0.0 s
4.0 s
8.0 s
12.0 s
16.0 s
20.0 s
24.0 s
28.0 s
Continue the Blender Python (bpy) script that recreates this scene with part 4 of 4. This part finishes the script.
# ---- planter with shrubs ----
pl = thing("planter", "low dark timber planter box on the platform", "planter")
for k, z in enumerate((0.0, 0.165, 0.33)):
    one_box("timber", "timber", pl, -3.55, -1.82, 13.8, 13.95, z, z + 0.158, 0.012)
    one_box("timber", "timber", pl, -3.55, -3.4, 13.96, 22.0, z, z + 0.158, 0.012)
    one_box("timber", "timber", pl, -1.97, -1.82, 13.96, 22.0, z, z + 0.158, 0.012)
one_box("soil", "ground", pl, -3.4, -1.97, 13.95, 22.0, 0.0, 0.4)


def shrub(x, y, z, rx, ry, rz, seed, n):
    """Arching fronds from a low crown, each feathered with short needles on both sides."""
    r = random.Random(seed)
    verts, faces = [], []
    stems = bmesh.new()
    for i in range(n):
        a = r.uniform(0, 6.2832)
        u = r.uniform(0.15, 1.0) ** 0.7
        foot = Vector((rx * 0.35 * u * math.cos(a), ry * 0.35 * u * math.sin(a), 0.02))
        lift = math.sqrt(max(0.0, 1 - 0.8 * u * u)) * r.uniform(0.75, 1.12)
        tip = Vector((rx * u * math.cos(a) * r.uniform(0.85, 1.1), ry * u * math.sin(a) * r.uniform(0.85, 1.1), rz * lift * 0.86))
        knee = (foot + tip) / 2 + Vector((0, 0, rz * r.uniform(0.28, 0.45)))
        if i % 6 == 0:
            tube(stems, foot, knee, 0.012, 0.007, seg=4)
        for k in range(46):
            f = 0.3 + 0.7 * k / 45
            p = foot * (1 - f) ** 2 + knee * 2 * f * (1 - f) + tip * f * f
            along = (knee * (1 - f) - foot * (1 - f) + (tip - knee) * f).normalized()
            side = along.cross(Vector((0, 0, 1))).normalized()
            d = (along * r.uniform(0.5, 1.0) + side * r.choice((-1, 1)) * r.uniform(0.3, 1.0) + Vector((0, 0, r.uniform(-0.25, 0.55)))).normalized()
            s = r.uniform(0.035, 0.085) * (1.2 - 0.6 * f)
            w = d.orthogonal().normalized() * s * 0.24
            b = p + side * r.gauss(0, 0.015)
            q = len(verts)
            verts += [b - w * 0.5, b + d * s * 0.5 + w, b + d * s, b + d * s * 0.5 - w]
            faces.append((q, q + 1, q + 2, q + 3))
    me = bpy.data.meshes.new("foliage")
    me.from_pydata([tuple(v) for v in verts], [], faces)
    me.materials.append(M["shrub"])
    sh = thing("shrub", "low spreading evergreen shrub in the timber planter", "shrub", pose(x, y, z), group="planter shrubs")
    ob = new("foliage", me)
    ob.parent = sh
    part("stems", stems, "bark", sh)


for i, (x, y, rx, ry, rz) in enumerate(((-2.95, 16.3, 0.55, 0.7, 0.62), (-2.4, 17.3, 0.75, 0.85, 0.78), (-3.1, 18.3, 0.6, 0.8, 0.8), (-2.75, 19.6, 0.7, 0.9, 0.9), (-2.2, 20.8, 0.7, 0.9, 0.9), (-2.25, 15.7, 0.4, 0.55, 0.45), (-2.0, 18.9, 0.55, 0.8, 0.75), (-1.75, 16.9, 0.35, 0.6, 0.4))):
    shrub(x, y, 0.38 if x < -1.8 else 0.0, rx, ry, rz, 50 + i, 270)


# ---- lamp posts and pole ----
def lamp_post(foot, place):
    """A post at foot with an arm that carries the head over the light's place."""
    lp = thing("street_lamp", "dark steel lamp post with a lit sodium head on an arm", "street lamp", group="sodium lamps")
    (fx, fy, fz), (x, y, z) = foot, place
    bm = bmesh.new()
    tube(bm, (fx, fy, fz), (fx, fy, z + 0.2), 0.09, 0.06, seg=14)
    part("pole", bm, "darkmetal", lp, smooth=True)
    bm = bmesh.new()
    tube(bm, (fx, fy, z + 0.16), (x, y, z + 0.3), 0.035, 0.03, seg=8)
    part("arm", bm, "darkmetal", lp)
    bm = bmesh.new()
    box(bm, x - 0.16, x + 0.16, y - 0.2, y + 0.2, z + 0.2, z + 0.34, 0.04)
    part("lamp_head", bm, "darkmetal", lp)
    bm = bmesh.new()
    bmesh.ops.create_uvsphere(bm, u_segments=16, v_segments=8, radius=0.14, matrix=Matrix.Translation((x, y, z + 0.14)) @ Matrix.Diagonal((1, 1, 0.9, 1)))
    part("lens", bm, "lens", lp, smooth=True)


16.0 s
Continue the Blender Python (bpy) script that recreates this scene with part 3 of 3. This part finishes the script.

▬▬▬

### [Work to complete]
The records above must be output exactly, in full.

### [Response]
0.0 s
4.0 s
8.0 s
12.0 s
16.0 s
20.0 s
24.0 s
28.0 s
Continue the Blender Python (bpy) script that recreates this scene with part 4 of 4. This part finishes the script.
# ---- planter with shrubs ----
pl = thing("planter", "low dark timber planter box on the platform", "planter")
for k, z in enumerate((0.0, 0.165, 0.33)):
    one_box("timber", "timber", pl, -3.55, -1.82, 13.8, 13.95, z, z + 0.158, 0.012)
    one_box("timber", "timber", pl, -3.55, -3.4, 13.96, 22.0, z, z + 0.158, 0.012)
    one_box("timber", "timber", pl, -1.97, -1.82, 13.96, 22.0, z, z + 0.158, 0.012)
one_box("soil", "ground", pl, -3.4, -1.97, 13.95, 22.0, 0.0, 0.4)


def shrub(x, y, z, rx, ry, rz, seed, n):
    """Arching fronds from a low crown, each feathered with short needles on both sides."""
    r = random.Random(seed)
    verts, faces = [], []
    stems = bmesh.new()
    for i in range(n):
        a = r.uniform(0, 6.2832)
        u = r.uniform(0.15, 1.0) ** 0.7
        foot = Vector((rx * 0.35 * u * math.cos(a), ry * 0.35 * u * math.sin(a), 0.02))
        lift = math.sqrt(max(0.0, 1 - 0.8 * u * u)) * r.uniform(0.75, 1.12)
        tip = Vector((rx * u * math.cos(a) * r.uniform(0.85, 1.1), ry * u * math.sin(a) * r.uniform(0.85, 1.1), rz * lift * 0.86))
        knee = (foot + tip) / 2 + Vector((0, 0, rz * r.uniform(0.28, 0.45)))
        if i % 6 == 0:
            tube(stems, foot, knee, 0.012, 0.007, seg=4)
        for k in range(46):
            f = 0.3 + 0.7 * k / 45
            p = foot * (1 - f) ** 2 + knee * 2 * f * (1 - f) + tip * f * f
            along = (knee * (1 - f) - foot * (1 - f) + (tip - knee) * f).normalized()
            side = along.cross(Vector((0, 0, 1))).normalized()
            d = (along * r.uniform(0.5, 1.0) + side * r.choice((-1, 1)) * r.uniform(0.3, 1.0) + Vector((0, 0, r.uniform(-0.25, 0.55)))).normalized()
            s = r.uniform(0.035, 0.085) * (1.2 - 0.6 * f)
            w = d.orthogonal().normalized() * s * 0.24
            b = p + side * r.gauss(0, 0.015)
            q = len(verts)
            verts += [b - w * 0.5, b + d * s * 0.5 + w, b + d * s, b + d * s * 0.5 - w]
            faces.append((q, q + 1, q + 2, q + 3))
    me = bpy.data.meshes.new("foliage")
    me.from_pydata([tuple(v) for v in verts], [], faces)
    me.materials.append(M["shrub"])
    sh = thing("shrub", "low spreading evergreen shrub in the timber planter", "shrub", pose(x, y, z), group="planter shrubs")
    ob = new("foliage", me)
    ob.parent = sh
    part("stems", stems, "bark", sh)


for i, (x, y, rx, ry, rz) in enumerate(((-2.95, 16.3, 0.55, 0.7, 0.62), (-2.4, 17.3, 0.75, 0.85, 0.78), (-3.1, 18.3, 0.6, 0.8, 0.8), (-2.75, 19.6, 0.7, 0.9, 0.9), (-2.2, 20.8, 0.7, 0.9, 0.9), (-2.25, 15.7, 0.4, 0.55, 0.45), (-2.0, 18.9, 0.55, 0.8, 0.75), (-1.75, 16.9, 0.35, 0.6, 0.4))):
    shrub(x, y, 0.38 if x < -1.8 else 0.0, rx, ry, rz, 50 + i, 270)


# ---- lamp posts and pole ----
def lamp_post(foot, place):
    """A post at foot with an arm that carries the head over the light's place."""
    lp = thing("street_lamp", "dark steel lamp post with a lit sodium head on an arm", "street lamp", group="sodium lamps")
    (fx, fy, fz), (x, y, z) = foot, place
    bm = bmesh.new()
    tube(bm, (fx, fy, fz), (fx, fy, z + 0.2), 0.09, 0.06, seg=14)
    part("pole", bm, "darkmetal", lp, smooth=True)
    bm = bmesh.new()
    tube(bm, (fx, fy, z + 0.16), (x, y, z + 0.3), 0.035, 0.03, seg=8)
    part("arm", bm, "darkmetal", lp)
    bm = bmesh.new()
    box(bm, x - 0.16, x + 0.16, y - 0.2, y + 0.2, z + 0.2, z + 0.34, 0.04)
    part("lamp_head", bm, "darkmetal", lp)
    bm = bmesh.new()
    bmesh.ops.create_uvsphere(bm, u_segments=16, v_segments=8, radius=0.14, matrix=Matrix.Translation((x, y, z + 0.14)) @ Matrix.Diagonal((1, 1, 0.9, 1)))
    part("lens", bm, "lens", lp, smooth=True)


16.0 s
Continue the Blender Python (bpy) script that recreates this scene with part 3 of 3. This part finishes the script.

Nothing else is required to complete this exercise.